Felipe Ortiz de Zevallos

Decía Jorge Basadre que el año de la fundación de El Comercio –1839– fue aquel a partir del cual se pudo afirmar que “el Perú sería, en el futuro, el Perú”. Si bien en 1824 la batalla de Ayacucho dio término a la guerra por la independencia, José Joaquín de Larriva ironizaba: “Mudamos de condición, pero solo fue pasando del poder de don Fernando al poder de don Simón”. Entre 1825 y 1826, Bolívar –quien no quería bien al Perú– pretendió constituir una dictadura federal andina. Por ello, la república peruana recién se perfila formalmente en 1827, aunque posteriores escaramuzas con Bolivia y Colombia generaron más de una incertidumbre existencial. Fue en 1839, con la sangre derramada en la batalla de Yungay, que el Perú empieza a vislumbrar más claramente su futuro. Hasta entonces –escribió Basadre– el país vivió bajo “la sensación íntima de la transitoriedad de sus instituciones”.
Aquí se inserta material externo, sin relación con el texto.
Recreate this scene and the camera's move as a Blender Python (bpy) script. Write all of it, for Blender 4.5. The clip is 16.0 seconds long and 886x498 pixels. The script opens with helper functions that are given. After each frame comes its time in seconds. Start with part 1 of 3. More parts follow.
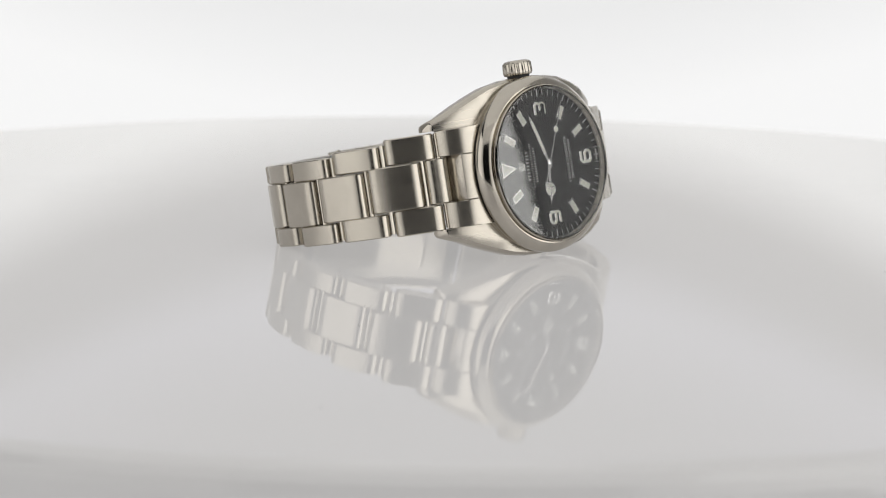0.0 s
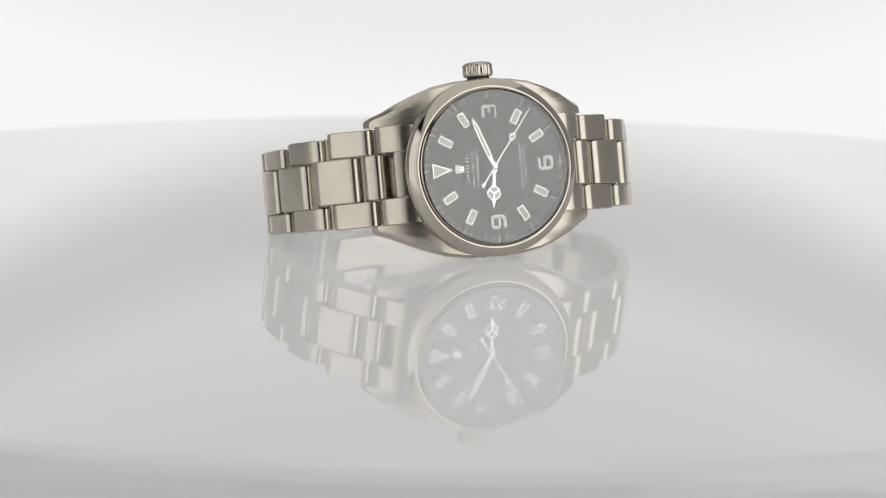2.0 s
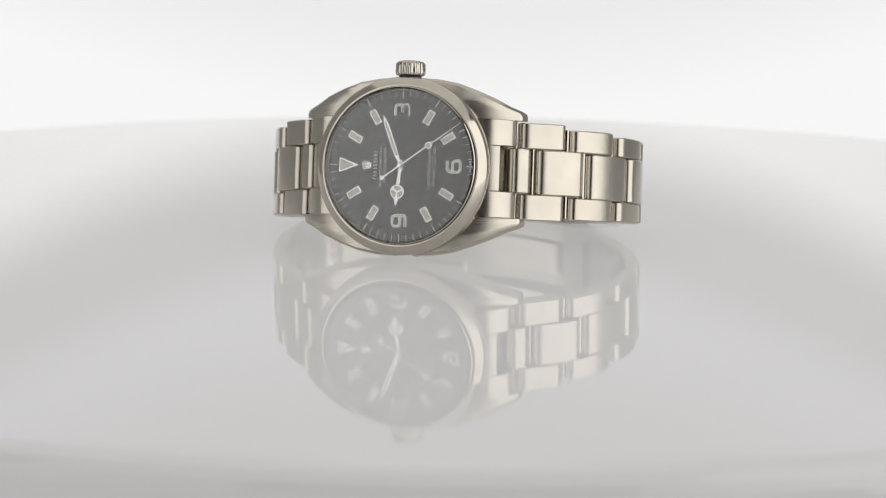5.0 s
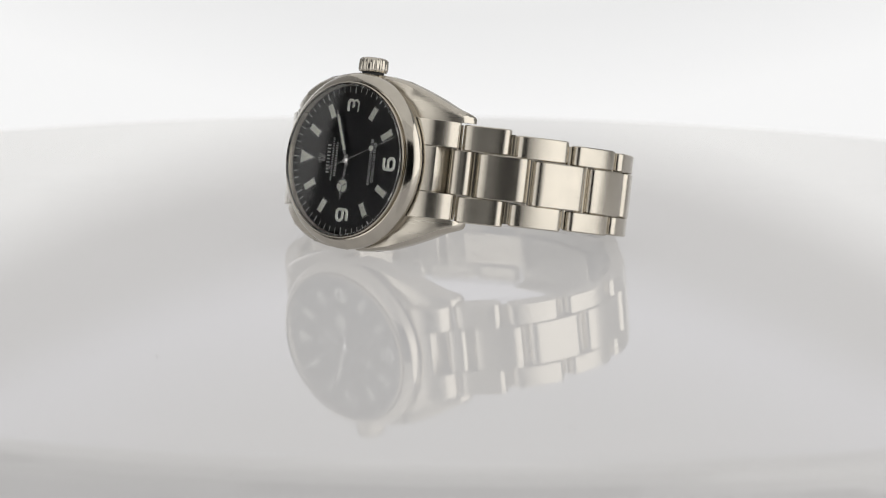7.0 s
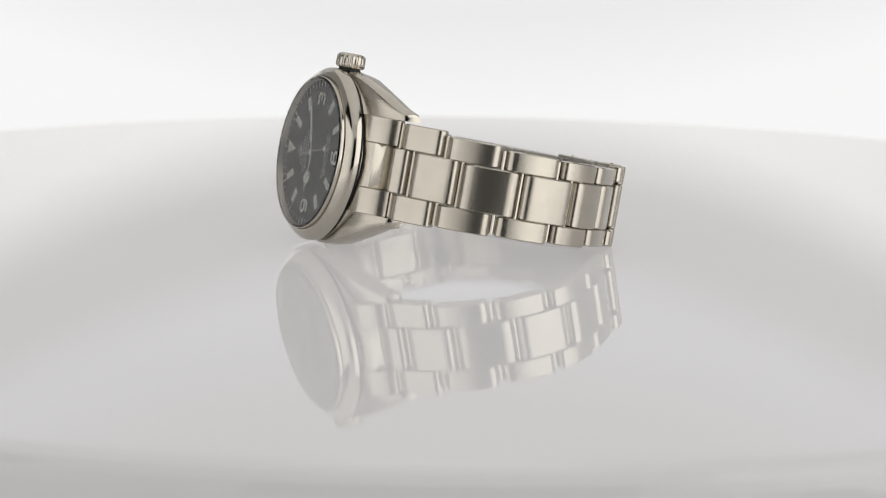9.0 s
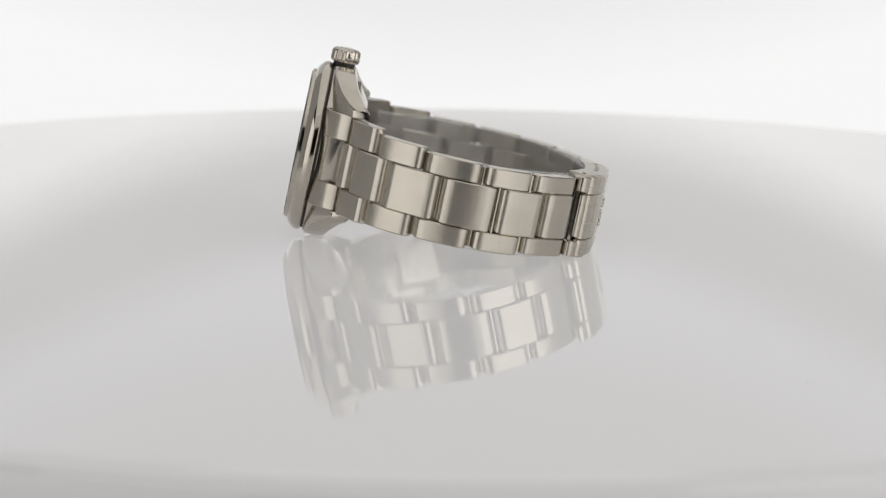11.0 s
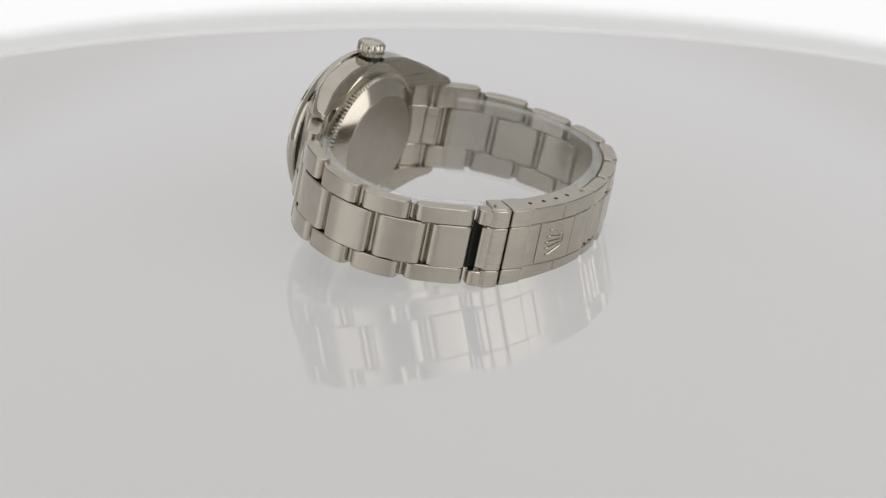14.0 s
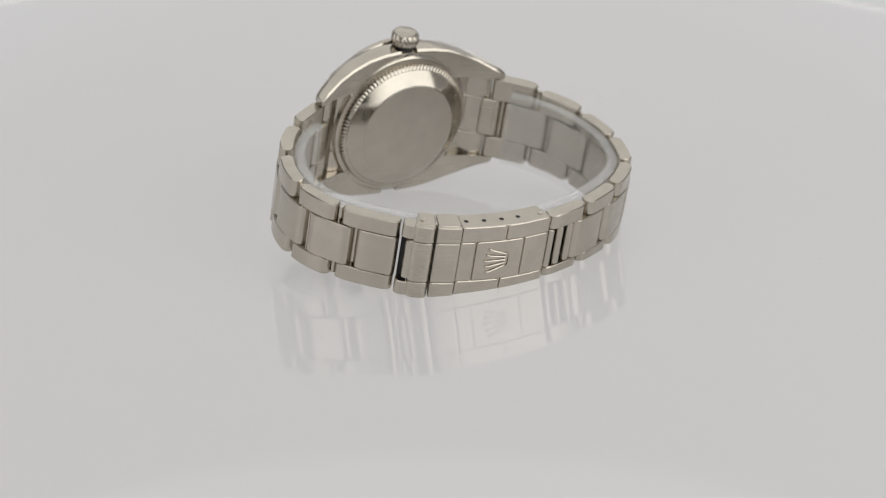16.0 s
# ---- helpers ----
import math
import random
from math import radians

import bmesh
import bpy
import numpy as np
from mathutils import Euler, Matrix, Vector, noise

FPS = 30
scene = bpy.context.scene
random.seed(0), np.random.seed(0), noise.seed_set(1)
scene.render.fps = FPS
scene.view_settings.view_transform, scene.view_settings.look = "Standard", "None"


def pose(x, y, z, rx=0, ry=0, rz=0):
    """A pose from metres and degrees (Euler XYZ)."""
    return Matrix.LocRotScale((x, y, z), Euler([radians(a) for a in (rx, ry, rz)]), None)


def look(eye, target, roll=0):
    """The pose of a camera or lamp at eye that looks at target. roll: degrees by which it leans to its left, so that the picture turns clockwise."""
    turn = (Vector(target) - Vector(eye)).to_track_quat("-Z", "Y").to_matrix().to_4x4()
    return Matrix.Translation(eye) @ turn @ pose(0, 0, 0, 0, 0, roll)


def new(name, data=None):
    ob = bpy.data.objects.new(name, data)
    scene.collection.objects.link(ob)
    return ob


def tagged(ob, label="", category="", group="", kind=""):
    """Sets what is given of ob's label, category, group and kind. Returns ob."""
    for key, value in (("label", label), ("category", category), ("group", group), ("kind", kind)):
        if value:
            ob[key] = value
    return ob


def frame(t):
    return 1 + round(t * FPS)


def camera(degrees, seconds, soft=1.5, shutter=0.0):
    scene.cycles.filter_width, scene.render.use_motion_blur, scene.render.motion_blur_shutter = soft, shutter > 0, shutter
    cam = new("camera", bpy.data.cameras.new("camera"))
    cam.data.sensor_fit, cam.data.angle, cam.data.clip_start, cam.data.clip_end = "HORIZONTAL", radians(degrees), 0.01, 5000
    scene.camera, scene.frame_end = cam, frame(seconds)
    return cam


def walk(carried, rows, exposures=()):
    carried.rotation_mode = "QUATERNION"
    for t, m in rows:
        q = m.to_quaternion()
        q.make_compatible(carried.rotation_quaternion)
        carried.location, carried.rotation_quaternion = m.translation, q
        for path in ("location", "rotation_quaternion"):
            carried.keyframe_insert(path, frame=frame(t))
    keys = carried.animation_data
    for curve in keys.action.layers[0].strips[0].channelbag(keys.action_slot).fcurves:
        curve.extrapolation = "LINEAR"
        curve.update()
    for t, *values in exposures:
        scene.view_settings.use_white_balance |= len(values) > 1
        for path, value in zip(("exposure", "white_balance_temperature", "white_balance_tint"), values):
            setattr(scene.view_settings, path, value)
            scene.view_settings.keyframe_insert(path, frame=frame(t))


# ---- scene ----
# the lens: a long one, on a tripod that is cranked up late in the shot
cam = camera(16.96, 16.0, soft=1.1)
ROLL, YAW = 0.664, -0.09
EYES = [  # seconds, distance, height, degrees of look downwards
    (0.0, -0.6216, 0.1070, 10.01),
    (10.3, -0.6216, 0.1070, 10.01),
    (11.0, -0.6206, 0.1130, 10.58),
    (11.5, -0.6191, 0.1234, 11.53),
    (12.0, -0.6173, 0.1358, 12.66),
    (12.5, -0.6154, 0.1489, 13.86),
    (13.0, -0.6133, 0.1621, 15.07),
    (13.5, -0.6112, 0.1754, 16.28),
    (14.0, -0.6074, 0.1886, 17.49),
    (14.5, -0.6042, 0.2019, 18.75),
    (15.0, -0.6009, 0.2153, 19.99),
    (15.5, -0.5974, 0.2288, 21.24),
    (16.0, -0.5939, 0.2423, 22.49),
]
# the turntable goes round evenly: degrees at the start, degrees a second
START, RATE = -59.52, -12.042
TURNS = [(0.5 * k, START + RATE * 0.5 * k) for k in range(33)]


def eye_pose(back, height, down):
    a, b = radians(down), radians(YAW)
    eye = Vector((0.0, back, height))
    return look(eye, eye + Vector((math.cos(a) * math.sin(b), math.cos(a) * math.cos(b), -math.sin(a))), ROLL)


walk(cam, [(t, eye_pose(b, h, d)) for t, b, h, d in EYES], exposures=[(0.0, -0.03), (10.3, -0.03), (13.0, 0.0), (16.0, 0.06)])
cam.data.dof.use_dof = True
cam.data.dof.focus_distance = 0.597
cam.data.dof.aperture_fstop = 24.0

# ---------------------------------------------------------------- light
world = bpy.data.worlds.new("studio_dark")
scene.world = world
world.use_nodes = True
world.node_tree.nodes["Background"].inputs[0].default_value = (0.9, 0.95, 1.0, 1)
world.node_tree.nodes["Background"].inputs[1].default_value = 0.05
scene.view_settings.exposure = 0.0
BACK, CEILING, RIGHT_BOX, LEFT_BOX, SIDE, FRONT, DISC_GLOW = 0.89, 0.52, 1.55, 0.95, 0.20, 0.38, 0.315
BAND_BOW = 0.9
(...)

Tres fueron los valores que El Comercio planteó en su fundación: orden, libertad, saber. Respecto de ellos, 185 años después, el Perú enfrenta una encrucijada crítica debido a preocupantes desórdenes recientes. Se carece de suficiente seguridad en las calles. La extorsión y otros crímenes aumentan. El gobierno no alcanza a ejercer control sobre la totalidad del territorio nacional. Aunque la Constitución vigente establece libertades económicas fundamentales, demasiados reglamentos, muchos de ellos farragosos, bloquean un crecimiento más dinámico de las actividades productivas formales. Un Poder Judicial lento y bastante salpicado de corrupción se encuentra en exceso politizado. Maestros sin calificaciones mínimas terminan siendo restituidos en sus cargos por presiones sindicales y leyes congresales; universidades poco ilustradas de emprendedores emergentes distribuyen devaluados diplomas que contribuyen, también, a descuajeringar una muy incipiente meritocracia estatal. La confianza interpersonal y un sentido de bien común han declinado significativamente. Poder Ejecutivo y Congreso compiten en desaprobación. Con muy pocas excepciones, nuestras instituciones medulares carecen de suficiente legitimidad. En las elecciones presidenciales del 2021, la suma de los votos de los dos candidatos que pasaron a segunda vuelta superó apenas el 30% de los votos válidos, casi la mitad del valor comparable de elecciones anteriores, un indicador muy representativo del deterioro político. Ante un contexto así de complejo y enredado, apenas el 3% de los peruanos considera que nuestro país viene progresando; el 75% lo ve en decadencia. Muchos jóvenes emigran.

Al protagonista de una novela de Ernest Hemingway le preguntan: “¿Cómo quebró?”, y el interpelado responde: “Pues, primero, gradualmente y, luego, súbitamente”. Estos dos tiempos –la gradualidad que da paso luego a una puntilla repentina– también son propios de los procesos políticos y sociales. Afortunadamente, la autonomía y meritocracia del Banco Central de Reserva han permitido que, esta vez, el marcado deterioro político y social vigente no haya venido acompañado, como en sendas ocasiones del pasado republicano, con una quiebra en las finanzas públicas, una inflación acelerada y una moneda devaluada. Pero esa estabilidad macroeconómica, envidia de algunos países vecinos, puede también tener, si no se le cuida lo suficiente, una declinación súbita.

Los prolegómenos para las próximas elecciones no pintan bien. Sería imprescindible iniciar la reversión del deterioro vigente antes que este devenga en una espiral. Muy puntualmente, la suma de la votación de los dos primeros candidatos presidenciales en primera vuelta debería volver a superar el 50%-60%. El Perú requiere también de algunos acuerdos y reformas políticas y jurídicas, ampliamente diagnosticadas, para garantizar gobernabilidad y postular una proyección más favorable de su desarrollo con miras al 2050. Lograrlos no es imposible, pero tampoco sobra el tiempo. Ojalá que, en el futuro, algún historiador pueda afirmar, como dijo Basadre de 1839, que el 2024 resultó un año a partir del cual se empezó a mirar el futuro con mayor claridad y, por qué no, esperanza.